Обер-ефрейтор успел произвести два выстрела, и один русский, взмахнув руками, спиной свалился с самоходки. В ответ прозвучала автоматная очередь, которая прошила Вихмана через открытый люк.

В этот момент дверь хаты открылась, а затем снова захлопнулась. Ее немедленно изрешетил град пуль, выпущенных из автомата. Однако короткого взгляда ефрейтору медико-санитарной службы оказалось достаточно.

– Тревога! Русские у самоходки! – крикнул он и, схватив автомат, выпрыгнул в окно на задний двор.

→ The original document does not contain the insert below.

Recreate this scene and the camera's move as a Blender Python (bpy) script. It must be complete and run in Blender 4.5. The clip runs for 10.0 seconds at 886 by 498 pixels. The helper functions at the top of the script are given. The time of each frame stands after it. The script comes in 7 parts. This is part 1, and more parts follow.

Затем Чоске подбежал к углу дома, откуда просматривалась территория возле самоходки. Внезапность сделала свое дело – его автомат поразил русских, стоявших на броне.

– Вперед! Взять их! – зычным голосом крикнул лейтенант Цитен, рывком открыл входную дверь и бросился к самоходке, сопровождаемый остальными членами ее экипажа.

Со стороны других боевых машин тоже послышались крики и выстрелы, а затем все стихло – русские, оставив своих убитых солдат, убрались восвояси. Из людей первого взвода ни у кого не оказалось даже царапины, самоходки тоже стояли целехонькими, а вот обер-ефрейтор Вихман был мертв.